Skip the pictures. Reproduce all other material exactly.

++++ Information provided ++++

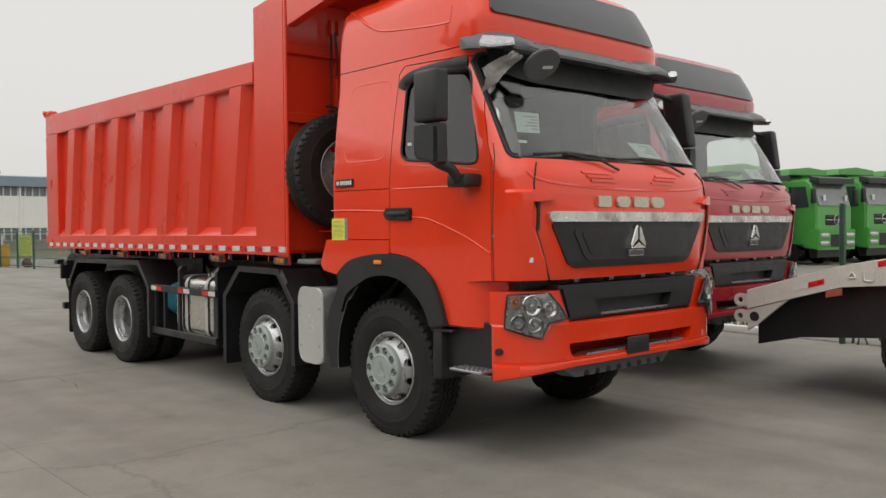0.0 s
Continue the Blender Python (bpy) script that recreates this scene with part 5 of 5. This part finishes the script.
# ---- things ----
T = thing("dump_truck", TRUCK, "new red eight-wheel tipper truck parked on concrete", "truck", "parked trucks")
build_cab(T, RED)
build_chassis(T)
T2 = copy_thing(T, Matrix.Translation((XC + 3.70, 9.0 + 1.02, 0)))
T2.name = "chassis_truck"
tagged(T2, "red truck in shade-darkened paint with no body, parked beside the tipper", "truck", "parked trucks")
# swaps the red for its copy with shade in the colour
for o in T2.children_recursive:
    if o.material_slots and o.material_slots[0].material in (RED,):
        s = o.material_slots[0]
        s.link = "OBJECT"
        s.material = RED_CAB_SHADED
build_body(T)
build_side_gear(T)
# spare wheel and its chain
SP = thing("spare_wheel", (4.475, 7.245, 1.66), "spare truck tyre on a grey steel rim, chained upright", "wheel")
q = Matrix.Translation((0, -0.015, 0.548)) @ Matrix.Rotation(math.pi / 2 - 0.03, 4, "Z") @ Matrix.Rotation(0.2, 4, "X") @ Matrix.Diagonal((0.86, 1, 1, 1))
bare("rim", RIM_REAR, SP, q)
bare("tyre", TYRE, SP, q @ Matrix.Diagonal((1, 0.966, 0.966, 1)))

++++

§ Result below
0.0 s
Continue the Blender Python (bpy) script that recreates this scene with part 5 of 5. This part finishes the script.
# ---- things ----
T = thing("dump_truck", TRUCK, "new red eight-wheel tipper truck parked on concrete", "truck", "parked trucks")
build_cab(T, RED)
build_chassis(T)
T2 = copy_thing(T, Matrix.Translation((XC + 3.70, 9.0 + 1.02, 0)))
T2.name = "chassis_truck"
tagged(T2, "red truck in shade-darkened paint with no body, parked beside the tipper", "truck", "parked trucks")
# swaps the red for its copy with shade in the colour
for o in T2.children_recursive:
    if o.material_slots and o.material_slots[0].material in (RED,):
        s = o.material_slots[0]
        s.link = "OBJECT"
        s.material = RED_CAB_SHADED
build_body(T)
build_side_gear(T)
# spare wheel and its chain
SP = thing("spare_wheel", (4.475, 7.245, 1.66), "spare truck tyre on a grey steel rim, chained upright", "wheel")
q = Matrix.Translation((0, -0.015, 0.548)) @ Matrix.Rotation(math.pi / 2 - 0.03, 4, "Z") @ Matrix.Rotation(0.2, 4, "X") @ Matrix.Diagonal((0.86, 1, 1, 1))
bare("rim", RIM_REAR, SP, q)
bare("tyre", TYRE, SP, q @ Matrix.Diagonal((1, 0.966, 0.966, 1)))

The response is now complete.